What To Know:
- Singapore tops Bybit–DL Research global ranking, driven by strong crypto adoption and clear regulation.
- US, Lithuania, Switzerland and UAE complete the top five in adoption readiness.
- The report tracks 79 countries using 28 metrics across usage, culture and institutions.
Bybit and DL Research released the World Crypto Rankings 2025, a data-rich index that measures how 79 countries are integrating digital assets into everyday life and formal institutions. The findings revealed that: Singapore tops the rankings, followed by the United States, Lithuania, Switzerland and the United Arab Emirates. But the report’s deeper message is more consequential, clear regulation and practical rails are the decisive accelerants of adoption.
Singapore Tops in Crypto Adoption Index
The report highlights three metrics that underscore that argument. Tokenization of real-world assets rose 63 percent to $2.57 billion. National-currency stablecoin initiatives accelerated across regions. On-chain payroll adoption climbed to 9.6 percent, with stablecoins representing more than 90 percent of these flows. Each data point speaks to an ecosystem that is maturing from pilot projects toward commercial infrastructure.
Methodologically, the index combines four pillars: User Penetration, Transactional Use, Institutional Readiness and Cultural Penetration. Built from 28 metrics and more than 90 data points, the framework mixes on-chain flows with app downloads, search traffic, licensing clarity and centralised exchange volumes. This design privileges comparative performance rather than raw scale, allowing small, well-governed states to outscore larger markets when they provide clear legal pathways and accessible onramps.
Singapore is an example of that dynamic. The city-state scored 7.5 overall, with perfect marks in user penetration and near-perfect cultural visibility. More than 11 percent of the population holds crypto. The Monetary Authority of Singapore has created licensing regimes that make regional headquarters and fintech stacks feel secure. Institutional players, retail users and regulators reinforce each other. The result is a market where experimentation is paired with legal certainty.
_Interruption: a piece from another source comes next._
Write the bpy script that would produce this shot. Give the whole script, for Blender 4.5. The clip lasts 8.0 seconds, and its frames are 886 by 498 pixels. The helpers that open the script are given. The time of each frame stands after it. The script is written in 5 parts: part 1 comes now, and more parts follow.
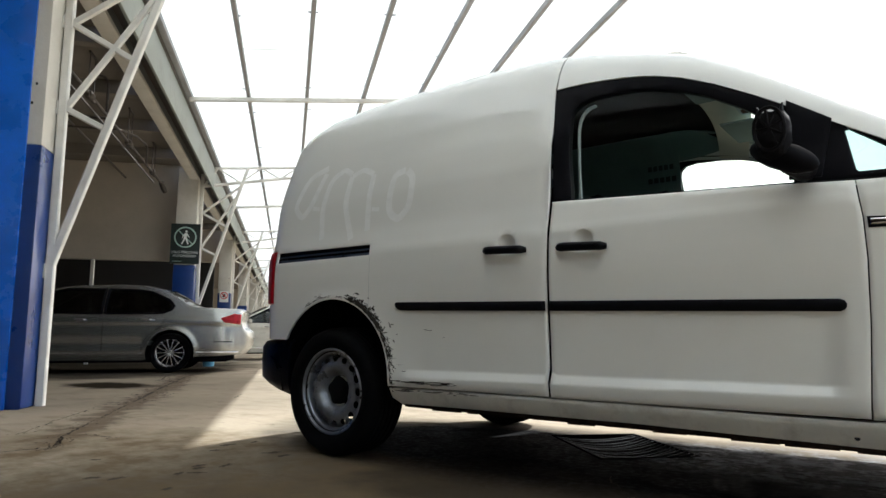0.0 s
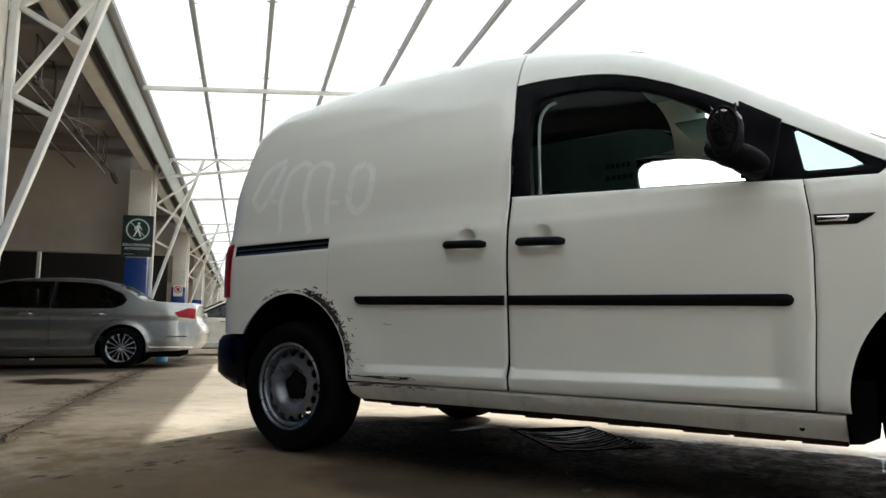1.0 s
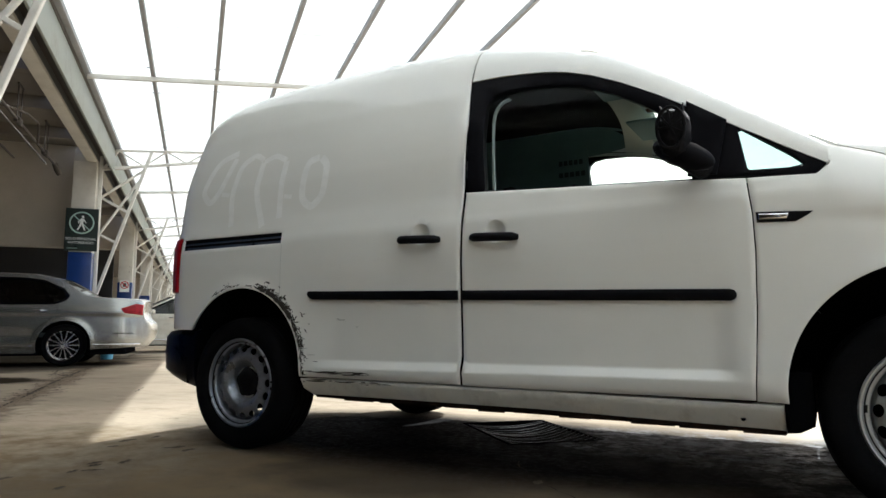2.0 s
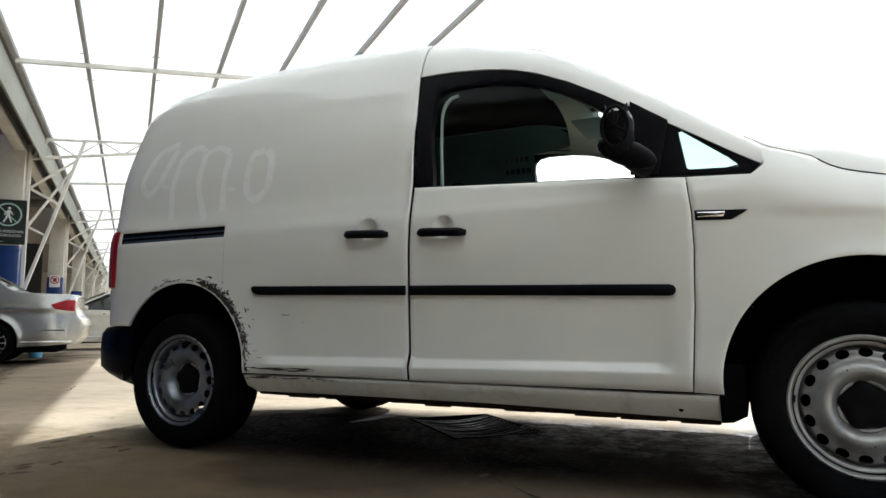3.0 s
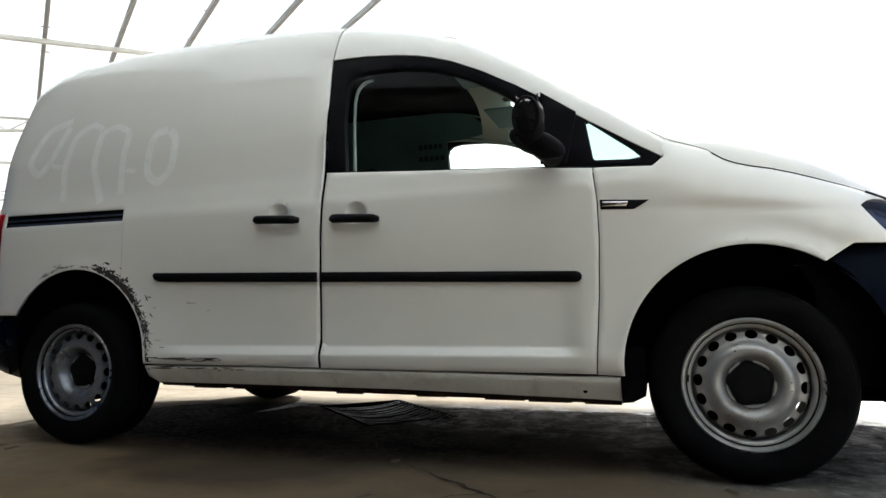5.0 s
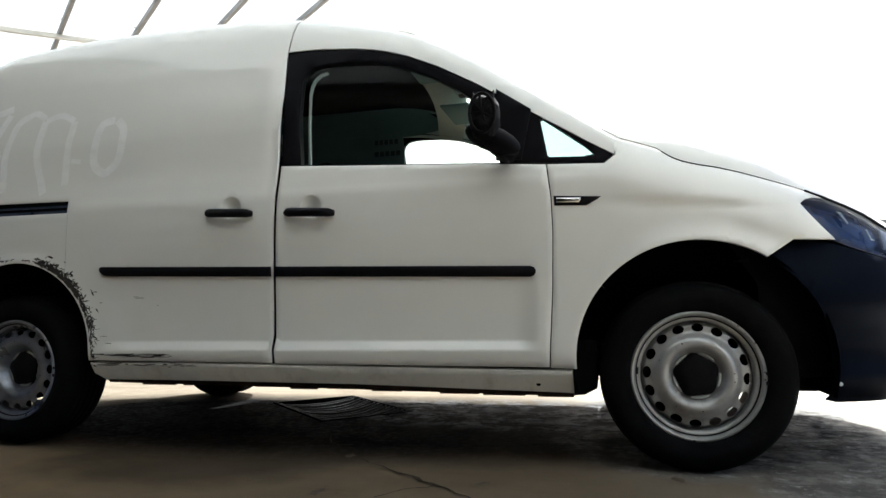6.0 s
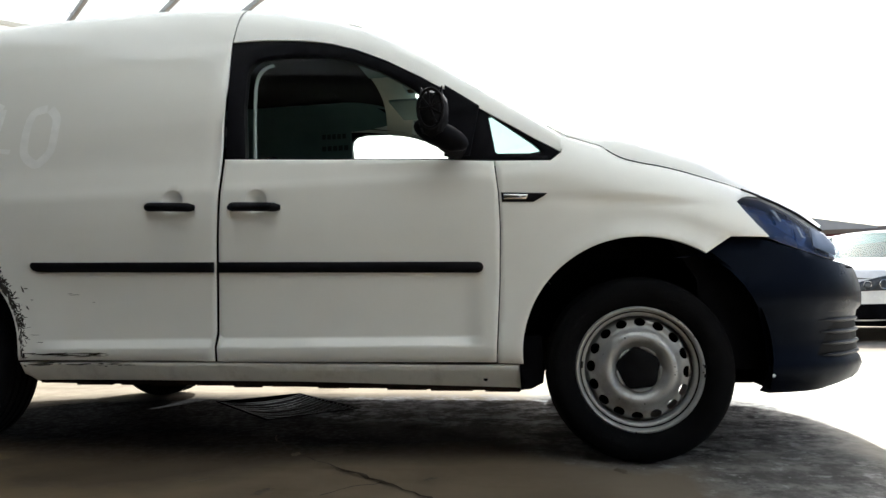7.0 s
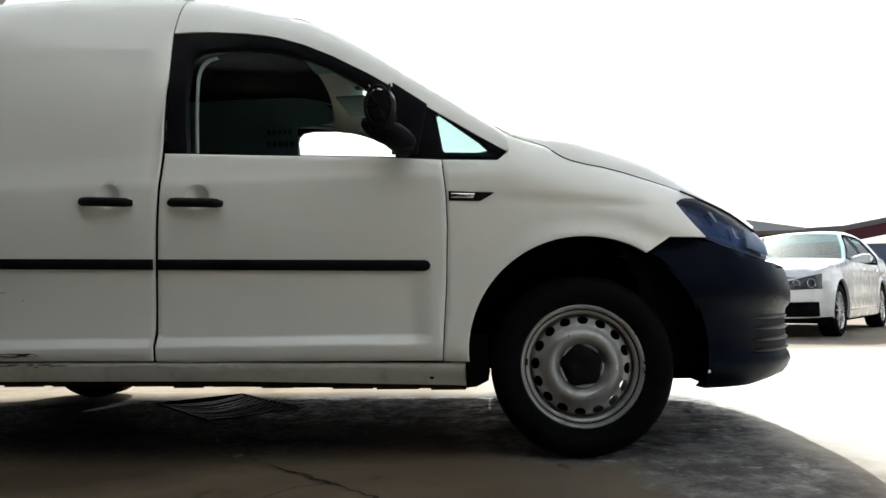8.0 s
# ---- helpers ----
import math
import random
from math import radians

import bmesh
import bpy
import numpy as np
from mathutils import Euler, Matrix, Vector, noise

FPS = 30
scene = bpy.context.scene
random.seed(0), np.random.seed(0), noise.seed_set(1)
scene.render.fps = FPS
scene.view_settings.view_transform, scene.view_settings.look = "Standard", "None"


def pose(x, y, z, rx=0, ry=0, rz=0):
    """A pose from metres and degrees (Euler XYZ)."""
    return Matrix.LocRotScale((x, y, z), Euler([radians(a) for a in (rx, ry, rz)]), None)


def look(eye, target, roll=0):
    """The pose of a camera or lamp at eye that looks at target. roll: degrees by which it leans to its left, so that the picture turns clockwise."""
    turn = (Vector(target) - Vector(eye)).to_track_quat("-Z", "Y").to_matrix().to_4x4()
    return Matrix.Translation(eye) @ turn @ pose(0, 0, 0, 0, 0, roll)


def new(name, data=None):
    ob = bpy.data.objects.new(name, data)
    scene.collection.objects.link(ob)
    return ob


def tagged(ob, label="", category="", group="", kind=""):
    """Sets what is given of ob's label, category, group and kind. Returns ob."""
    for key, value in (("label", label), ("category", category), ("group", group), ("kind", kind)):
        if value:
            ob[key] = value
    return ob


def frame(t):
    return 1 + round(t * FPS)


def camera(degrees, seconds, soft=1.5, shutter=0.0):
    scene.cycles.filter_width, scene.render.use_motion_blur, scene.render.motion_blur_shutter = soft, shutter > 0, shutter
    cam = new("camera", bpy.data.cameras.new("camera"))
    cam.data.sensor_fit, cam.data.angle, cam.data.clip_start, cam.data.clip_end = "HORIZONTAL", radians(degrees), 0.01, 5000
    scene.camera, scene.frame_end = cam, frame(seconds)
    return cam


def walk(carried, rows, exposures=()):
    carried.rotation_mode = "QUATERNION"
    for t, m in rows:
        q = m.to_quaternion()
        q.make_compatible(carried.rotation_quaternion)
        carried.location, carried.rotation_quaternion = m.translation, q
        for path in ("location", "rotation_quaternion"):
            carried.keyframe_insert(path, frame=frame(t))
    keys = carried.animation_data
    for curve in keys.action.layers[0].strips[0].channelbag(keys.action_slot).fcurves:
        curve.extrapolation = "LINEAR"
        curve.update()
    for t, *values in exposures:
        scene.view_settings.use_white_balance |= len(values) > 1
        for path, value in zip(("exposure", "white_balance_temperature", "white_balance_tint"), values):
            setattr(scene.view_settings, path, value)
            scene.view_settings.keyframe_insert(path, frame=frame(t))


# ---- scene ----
EXPOSURE = [(0.0, 1.12), (2.0, 1.18), (4.0, 1.2), (6.5, 1.22), (7.2, 1.2), (7.6, 1.1), (8.0, 0.83)]
cam = camera(67.4, 8.0)
PATH = [
    (0, (2.417, -2.239, 0.561), (1.214, -0.663, 0.828), 0.0),
    (0.5, (2.416, -2.237, 0.556), (1.262, -0.625, 0.815), -0.0),
    (1, (2.414, -2.238, 0.558), (1.309, -0.59, 0.81), -0.0),
    (1.5, (2.421, -2.236, 0.557), (1.366, -0.554, 0.802), -0.1),
    (3, (2.411, -2.243, 0.552), (1.564, -0.445, 0.778), -0.4),
    (3.5, (2.411, -2.242, 0.552), (1.63, -0.413, 0.767), -0.5),
    (4, (2.411, -2.243, 0.554), (1.695, -0.387, 0.756), -0.7),
    (4.5, (2.413, -2.238, 0.555), (1.749, -0.362, 0.746), -0.8),
    (6, (2.41, -2.25, 0.545), (1.934, -0.315, 0.716), -0.9),
    (6.5, (2.413, -2.243, 0.544), (2.005, -0.292, 0.709), -1.0),
    (7, (2.412, -2.244, 0.544), (2.086, -0.277, 0.701), -1.1),
    (7.5, (2.412, -2.242, 0.544), (2.17, -0.263, 0.695), -1.1),
    (8, (2.412, -2.244, 0.544), (2.244, -0.256, 0.693), -1.1),
]
walk(cam, [(t, look(eye, target, roll)) for t, eye, target, roll in PATH], exposures=[(t, ev, 5900, 5) for t, ev in EXPOSURE])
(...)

The United States sits second with a 7.3 score, driven by institutional readiness and transactional use. ETF approvals, custody networks and deep capital pools underwrite its leadership. But regulatory fragmentation among states and agencies remains a structural feature. That fragmentation coexists with unparalleled market depth; together they shape a system where institutional products scale fast while retail clarity lags behind.
Mid-sized European entrants such as Lithuania and Switzerland demonstrate a different route. Lithuania leverages licensing speed and fintech openness to attract exchanges and service providers. Switzerland combines academic depth, public discourse and a long-standing fintech culture to produce high cultural penetration. These countries show that regulatory clarity can convert jurisdictional agility into outsized influence.
Necessity-driven markets remain central to the global picture. Nigeria and Ukraine top transactional metrics where crypto is used for remittances, savings and cross-border flows that traditional banking cannot reliably provide. In those contexts, stablecoins function as operational money. That practical utility explains why stablecoin adoption is broad and cross-cutting.
The report’s policy implication is clear and urgent. Where governments design clear, proportionate rules and enable bank rails and custody, adoption concentrates and institutional capital flows. Where rules remain ambiguous or punitive, innovation migrates into informal channels. For investors and service providers, rule clarity reduces friction and risk. For users, it lowers the barrier to entry.
Looking ahead, the rollout of regulatory frameworks such as MiCA in the EU and national decisions in major emerging markets will shape tokenisation and on-chain payroll scale. Stablecoins and tokenised assets will likely spread where legal systems permit their commercial use. The coming year will test whether pilots translate into regulated markets or stall under uncertainty.